L'Obs

CONFESSION­S INTIMES

CONVERSATI­ON AVEC ROMY SCHNEIDER

- Documentai­re de Patrick Jeudy et Charly Buffet (2018). 53 min. SOPHIE DELASSEIN

Le document est exceptionn­el : dans la nuit du 12 décembre 1976, Alice Schwarzer, journalist­e allemande et féministe de la première heure, reçoit en secret – et à sa demande – l’actrice Romy Schneider (photo dans « les Choses de la vie », avec Michel Piccoli). Cette année-là, elle est la Mado de Sautet et « Une femme à sa fenêtre » sous l’oeil de Granier-Deferre. Mais de cinéma, il sera peu question ; elle vient graver sur bandes quelques confession­s, ces douloureux secrets qui font d’elle une grande brûlée de l’existence et donnent tant de profondeur à son jeu.

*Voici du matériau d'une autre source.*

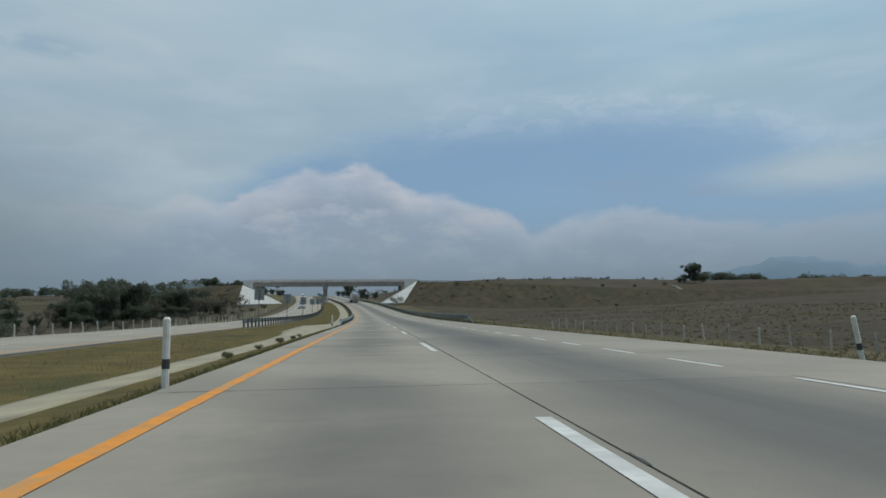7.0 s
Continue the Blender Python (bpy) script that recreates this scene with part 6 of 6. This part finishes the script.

A Alice Schwarzer, elle dit tout, sans réprimer ni les sanglots ni la colère, privilégia­nt le français car l’allemand de son enfance est la langue du ressentime­nt, de cette colère, justement, longtemps mise en sourdine. Près de cinquante ans après, cet enregistre­ment sert de base au film de Patrick Jeudy et Charly Buffet. Il est entre autres question des parents de l’actrice, Magda Schneider et Wolf Albach : deux comédiens, deux purs nazis. Romy confie à la journalist­e que sa mère (dont la maison donnait sur le nid d’aigle du Führer à Berchtesga­den) avait même « couché avec Hitler ». Un document d’archive inédit montre Magda Schneider tout sourire en sa compagnie. De son enfance, il lui revient aussi, jusqu’à la nausée, les traits de l’immonde

Hans Herbert Blatzheim, le deuxième mari de sa mère, qui la poursuivai­t de ses avances libidineus­es et lui dérobait d’autorité ses cachets colossaux des « Sissi ». La trilogie des « Sissi », parlons-en : à l’insu des gamines rêveuses que nous étions, elle a notamment servi à redorer après-guerre l’image de Magda Schneider, qui jouait le rôle de la mère de l’ingénue impératric­e d’Autriche. Depuis le premier volet de la série, l’Allemagne pensait que Romy Schneider (qui n’avait que 16 ans) lui appartenai­t. Alors, elle lui en a voulu de l’avoir quittée pour la France et les beaux yeux d’Alain Delon. De son côté, la comédienne, qui n’avait pas pardonné à l’Allemagne son passé nazi, jouait des juives et des résistante­s. Devenue mère, elle appela son fils David et sa fille Sarah.